Votre mère n’écoute plus, elle a sorti sa calculette et regarde déjà combien elle pourrait économiser en passant à l’électrique. C’est le moment pour vous de vous régaler et de vous détendre en croquant un bon morceau de dinde. « Tu sais comment elle a été élevée, cette pauvre dinde ? » demande alors votre sœur. Visiblement, vous n’êtes pas le seul à vouloir mettre l’ambiance à ce repas.
Tribune publiée sur le site de Heidi News.
Notes
[1] Voir le comparateur de Transport et Environnement. Par exemple, une voiture électrique roulant en France avec des batteries produites en Chine émettra 11,8 tonnes de CO2 sur toute sa durée de vie, contre 49 tonnes pour une voiture essence.
[2] Contrairement à ce que leur nom laisse penser, les “terres rares” (qui sont des métaux) ne sont pas rares : elles sont même 200 fois plus abondantes sur Terre que l’or ou le platine et leur concentration est trois fois plus importante que celle du cuivre et deux fois plus que celle du zinc.

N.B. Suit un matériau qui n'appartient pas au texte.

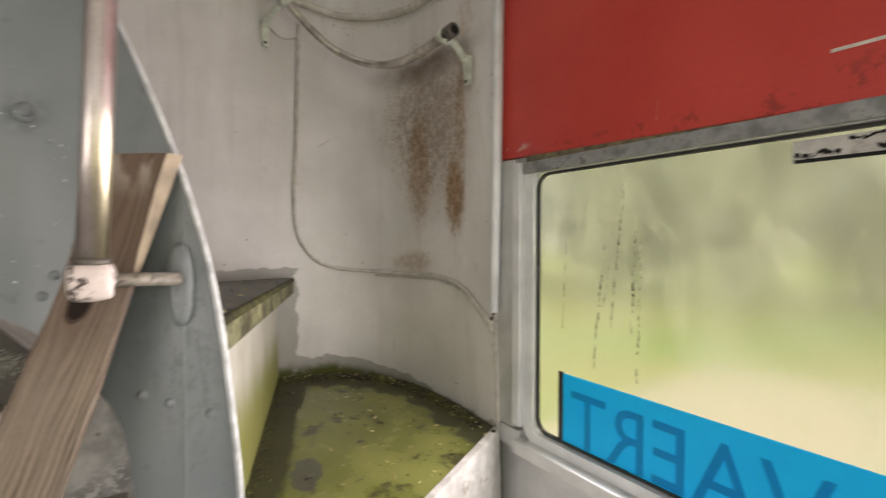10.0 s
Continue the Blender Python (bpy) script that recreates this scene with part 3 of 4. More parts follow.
def upright_sheet(plan, z0, z1, thick):
    """A wall that follows a plan line, with its thickness on the outer side."""
    bm = bmesh.new()
    outer = [(x + thick * (x - 0.2) / max(0.3, math.hypot(x - 0.2, y - 0.5)), y + thick * (y - 0.5) / max(0.3, math.hypot(x - 0.2, y - 0.5))) for x, y in plan]
    rows = [[bm.verts.new((x, y, z)) for x, y in line] for line, z in ((plan, z0), (plan, z1), (outer, z1), (outer, z0))]
    for a, b in zip(rows, rows[1:] + rows[:1]):
        for i in range(len(plan) - 1):
            bm.faces.new((a[i], a[i + 1], b[i + 1], b[i]))
    for i in (0, -1):
        bm.faces.new([r[i] for r in rows])
    return bm


structure("floor", box(-1.7, -2.7, -0.05, 0.9, 1.3, 0.0), FLOOR, "worn grey lino floor of the old bus", "floor")
# assumed ceilings and bulkhead, out of view; they close the bus against the sky
structure("ceiling", box(-1.7, -2.7, 2.30, 0.9, -0.1, 2.34), SALOON, "unseen cream painted ceiling of the lower deck", "ceiling")
structure("ceiling_stairwell", box(-1.7, -0.1, 3.0, 0.95, 1.3, 3.04), SALOON, "unseen cream ceiling added to close the stairwell", "ceiling")
structure("wall_bulkhead", box(-1.7, -0.12, 2.34, 0.9, -0.1, 3.0), SALOON, "unseen cream bulkhead added between the decks", "wall")
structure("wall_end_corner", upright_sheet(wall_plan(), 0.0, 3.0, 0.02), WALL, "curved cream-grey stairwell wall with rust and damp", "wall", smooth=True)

# right side, with its window opening
bm = box(0.852, 0.60, 0.0, 0.864, 0.72, 1.63)
box(0.852, -2.7, 0.0, 0.90, 0.60, 1.03, bm=bm)
box(0.852, -2.7, 1.60, 0.90, -0.62, 2.34, bm=bm)
box(0.852, -0.70, 1.03, 0.90, -0.62, 1.60, bm=bm)
structure("wall_right", bm, ALU, "grey aluminium-clad side wall below the window", "wall")
structure("wall_right_upper", box(0.845, -0.9, 2.09, 0.90, 0.72, 3.0), WALL, "cream-grey wall above the red panel", "wall")
# assumed left and rear walls, out of view, open where light should enter
structure("wall_left", box(-1.72, -2.7, 0.0, -1.68, 1.3, 0.95), SALOON, "unseen cream side wall under assumed windows", "wall")
structure("wall_left_upper", box(-1.72, -2.7, 1.75, -1.68, 1.3, 3.0), SALOON, "unseen cream side wall over assumed windows", "wall")
bm = box(-1.72, 0.15, 0.95, -1.68, 1.3, 1.75)
box(-1.72, -2.7, 0.95, -1.68, -1.9, 1.75, bm=bm)
structure("wall_left_pillar", bm, SALOON, "unseen cream pillars beside assumed windows", "wall")
bm = box(-1.7, -2.72, 0.0, -1.25, -2.68, 2.34)
box(0.55, -2.72, 0.0, 0.9, -2.68, 2.34, bm=bm)
box(-1.25, -2.72, 2.12, 0.55, -2.68, 2.34, bm=bm)
structure("wall_rear", bm, SALOON, "unseen cream rear wall added with a doorway for light", "wall")

# ---- the red panel, pillar and side window ----
structure("red_panel", box(0.838, -0.9, 1.628, 0.852, 0.690, 2.093, 0.002), RED, "red painted panel above the side window", "wall panel")
structure("trim_red_panel_foot", box(0.8395, -0.9, 1.598, 0.8515, 0.60, 1.645), BATTEN, "bare wooden batten under the red panel", "trim")
structure("trim_edge_tube", tube([(0.820, 0.689, 1.296), (0.820, 0.667, 1.65), (0.820, 0.645, 2.080)], 0.0115, 12), TRIM, "white tubular trim down the panel edge", "trim", True)
structure("trim_ceiling_tube", tube([(0.822, 0.668, 2.082), (0.828, 0.645, 2.084), (0.830, 0.3, 2.070), (0.830, -0.9, 2.02)], 0.0125, 12), TRIM, "white tubular trim over the red panel", "trim", True)

structure("trim_red_scratch", box(0.8372, 0.055, 1.672, 0.8378, 0.112, 1.676), BEAD, "long pale scratch in the red paint", "scratch")
structure("trim_red_scuff", ragged((0.8374, 0.316, 1.660), (0.8374, 0.319, 1.628), (0, 1, 0), 0.0016, 61, 24), RUBBED_RED, "short upright scuff in the red paint", "scratch")
bm = bmesh.new()
quad = ((0.708, 1.28), (0.690, 1.28), (0.644, 2.10), (0.708, 2.10))
rows = [[bm.verts.new((x, y, z)) for y, z in quad] for x in (0.8297, 0.838)]
bm.faces.new(rows[0])
bm.faces.new(rows[1][::-1])
for i in range(4):
    bm.faces.new((rows[0][i], rows[0][(i + 1) % 4], rows[1][(i + 1) % 4], rows[1][i]))
structure("trim_wall_flange", bm, WALL, "cream-grey flange under the white tube", "trim")
pillar = thing("window_pillar", "grey aluminium pillar beside the side window", "pillar", kind="structure")
part("cover_strip", box(0.832, 0.628, 1.05, 0.852, 0.692, 1.622, 0.002), ALU, pillar)
part("channel", box(0.826, 0.604, 1.06, 0.852, 0.626, 1.612, 0.002), ALU_LIGHT, pillar, "pale raised channel")
part("joint_plate", box(0.834, 0.612, 1.005, 0.853, 0.705, 1.047, 0.002), ALU, pillar, "square aluminium joint plate")
for z in (1.09, 1.2, 1.33, 1.46, 1.58):
    part("rivet", ball((0.832, 0.683, z), 0.0026, seg=8), ALU_LIGHT, pillar, smooth=True)

win = thing("window_1", "side window with a fogged, dripping pane", "window", kind="structure")


def frame_ring(x0, x1, y0, y1, z0, z1, r, w, seg=6):
    """A rounded rectangular ring that stands in the side wall."""
    def outline(g):
        pts = []
        rr = max(0.004, r - g)
        for cy, cz, a0 in ((y1 - g - rr, z1 - g - rr, 0), (y0 + g + rr, z1 - g - rr, 90), (y0 + g + rr, z0 + g + rr, 180), (y1 - g - rr, z0 + g + rr, 270)):
            for i in range(seg + 1):
                a = radians(a0 + 90 * i / seg)
                pts.append((cy + rr * math.cos(a), cz + rr * math.sin(a)))
        return pts
    bm = bmesh.new()
    rows = [[bm.verts.new((x, y, z)) for y, z in outline(g)] for x, g in ((x0, 0), (x0, w), (x1, w), (x1, 0))]
    n = len(rows[0])
    for a, b in zip(rows, rows[1:] + rows[:1]):
        for i in range(n):
            bm.faces.new((a[i], a[(i + 1) % n], b[(i + 1) % n], b[i]))
    return bm


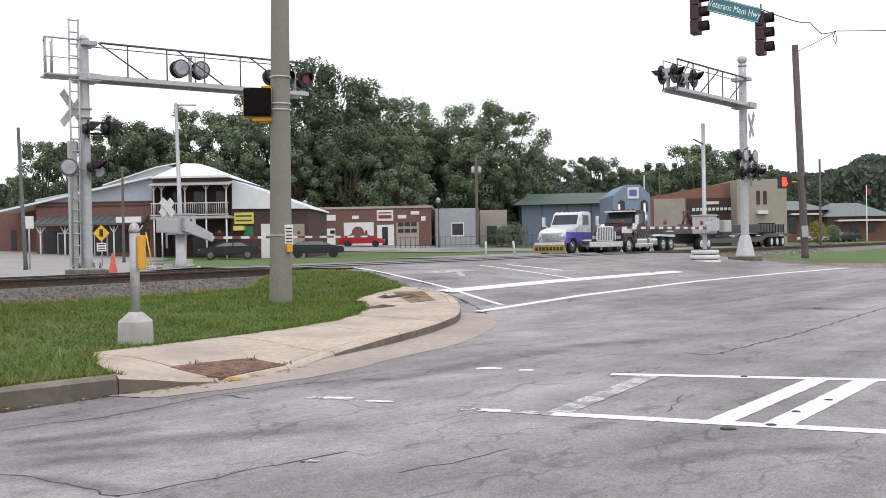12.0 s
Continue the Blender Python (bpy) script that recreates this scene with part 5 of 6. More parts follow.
# centre block with balcony
zf = 3.43
wall_box("centre_wall", xA, xB_, 2.6, 12, -0.3, 6.11, "brick_dark", house)
wall_box("balcony_floor", xA, xB_ + 0.1, -0.6, 2.6, zf - 0.2, zf, "galv", house, 0.02)
wall_box("balcony_cheek", xA - 0.05, xA + 0.15, 0.1, 2.6, -0.3, 5.78, "brick_dark", house)
wall_box("balcony_cheek", xB_ - 0.12, xB_ + 0.05, 0.9, 2.6, -0.3, 5.78, "brick_dark", house)
wall_box("balcony_fascia", xA + 0.2, xB_ - 0.1, -0.3, 2.6, 5.78, 6.3, "brick_dark", house, 0.03)
bm = prism(B(), [(-1.25, 5.62 - 0.2), (-0.25, 5.84 - 0.2), (-0.25, 5.92 - 0.2), (-1.25, 5.70 - 0.2)], "x", xA + 0.1, xB_ + 0.3)
part("porch_roof", bm, "galv", house)
bm = prism(B(), [(xA + 0.1, 6.0 - 0.2), (xB_, 6.0 - 0.2), (xB_, 6.15 - 0.2), (-20.08, 7.5 - 0.2), (-21.36, 7.55 - 0.2), (xA + 0.1, 6.3 - 0.2)], "y", 4.4, 12)
part("upper_gable", bm, "siding", house)
bm = B()
v = [bm.verts.new((x, y, z - 0.2)) for x, y, z in ((xA + 0.15, -0.55, 6.28), (xB_ + 0.1, -0.55, 6.2), (xB_ + 0.1, 12, 6.2), (xA + 0.15, 12, 6.28), (-21.36, 5, 7.73), (-20.08, 5, 7.66), (-20.08, 9, 7.66), (-21.36, 9, 7.73))]
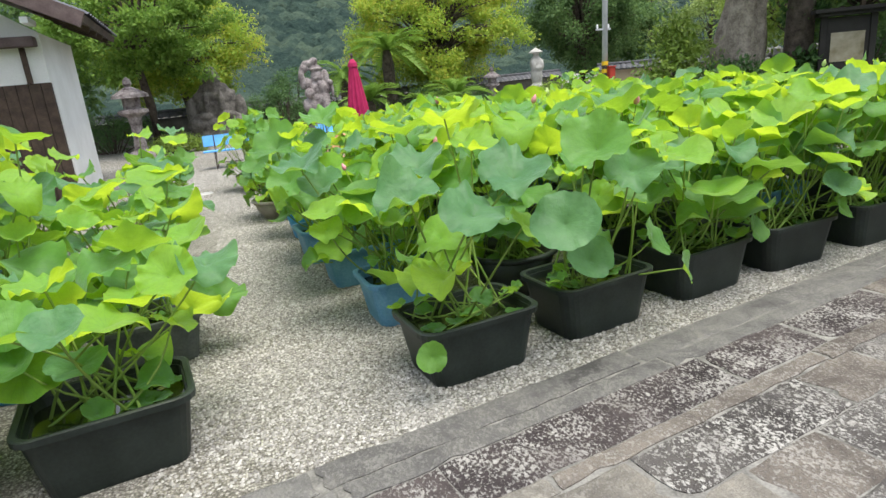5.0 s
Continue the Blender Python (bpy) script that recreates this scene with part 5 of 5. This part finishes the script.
stone_post()
wb = thing("stone_block", pose(12.72, 9.72, 0, 0, 0, 13), "upright grey granite block with a slanted top", "stone")
bm = bmesh.new()
loft(bm, [[(-0.2, -0.3, 0), (0.25, -0.3, 0), (0.25, 0.3, 0), (-0.2, 0.3, 0)], [(-0.17, -0.28, 0.72), (0.2, -0.28, 0.74), (0.2, 0.27, 0.42), (-0.17, 0.27, 0.4)]])
bmesh.ops.bevel(bm, geom=bm.edges[:], offset=0.015, segments=2, affect="EDGES")
part("block", bm, M["pale_statue"], wb)

rnd = random.Random(77)
for k, (x, y, s) in enumerate(((-2.62, 7.4, 0.36), (-2.75, 8.75, 0.36), (-2.9, 6.9, 0.42), (-3.0, 9.4, 0.34), (-3.2, 10.2, 0.4), (-3.6, 11.0, 0.36), (-3.1, 6.1, 0.4), (-4.1, 11.6, 0.3),
                                (10.9, 6.05, 0.28), (11.7, 6.3, 0.32), (12.5, 6.55, 0.4), (13.3, 6.8, 0.36), (14.6, 6.9, 0.4), (16.0, 7.4, 0.42), (17.6, 7.8, 0.4), (9.9, 5.75, 0.2))):
    solid("rock", rock_bm(s * rnd.uniform(0.9, 1.3), s * rnd.uniform(0.8, 1.1), s * rnd.uniform(0.6, 0.85), k + 11, 3, 0.42), "mossy_rock", pose(x, y, 0, 0, 0, rnd.uniform(0, 180)), "rough mossy grey edging rock", "rock")

solid("edging_block", rock_bm(0.46, 0.34, 0.62, 31, 4, 0.16, 0.62), "mossy_rock", pose(-2.72, 8.35, 0, 0, 0, 35), "squared mossy grey edging stone beside the gravel", "stone")

# ---- the lotuses ----
U, V = Vector((math.cos(radians(11)), math.sin(radians(11)))), Vector((-math.sin(radians(11)), math.cos(radians(11))))
# the plants at the start of the walk, which the camera brushes past
lotus(-0.42, 1.45, "roundblack", 26, 0.3, 1.2, 0.4, 0.165, heroes=[
    (-0.29, 0.95, 1.47, 0.21, (0.2, -0.45, 0.8), LO, 0), (-0.39, 1.3, 1.73, 0.205, (0.05, 0.12, 0.98), LY, 3), (-0.64, 1.5, 1.71, 0.19, (-0.1, 0.12, 0.98), LY, 7),
    (-0.5, 1.26, 1.6, 0.17, (0.2, -0.2, 0.9), L0, 1), (-0.29, 1.44, 1.48, 0.15, (0.3, -0.5, 0.7), L0, 0), (-0.45, 0.92, 1.22, 0.17, (0.3, -0.2, 0.9), L0, 8),
    (-0.22, 1.1, 1.1, 0.15, (0.2, -0.3, 0.9), L0, 0), (-0.55, 1.75, 1.5, 0.15, (0.1, -0.5, 0.8), L0, 1), (-0.62, 1.1, 1.45, 0.16, (0.4, -0.3, 0.8), LY, 7), (-0.28, 2.70, 1.35, 0.18, (-0.1, 0.1, 0.98), LY, 6), (-0.37, 2.80, 1.21, 0.17, (0, -0.1, 0.98), L0, 1), (-0.17, 2.32, 1.21, 0.17, (0.1, -0.2, 0.95), LY, 0)],
    buds=[(-0.36, 0.95, 1.32, "petal_white", 1.0)])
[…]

Surtout, il n’y a pas de terres rares dans les batteries des véhicules électriques. Ces batteries contiennent du lithium, du cobalt et du nickel, qui ne sont pas des terres rares et qui soulèvent d’autres enjeux.
[3] Ces taux sont en cours de négociation au niveau européen et varieront selon les matériaux.
[4] Selon le ministère de la Transition écologique, les Français ne font, en moyenne, que 6 voyages de plus de 80 km par an, pour des motifs personnels ou professionnels. 70 % de ces voyages sont inférieurs à 500 km.
[5] Le nouveau « règlement sur les infrastructures pour les carburants alternatifs » (AFIR) a été voté par les eurodéputés en octobre 2022 et par les Etats membres en juin 2022. Il doit être maintenant validé lors des négociations dites “trilogues”.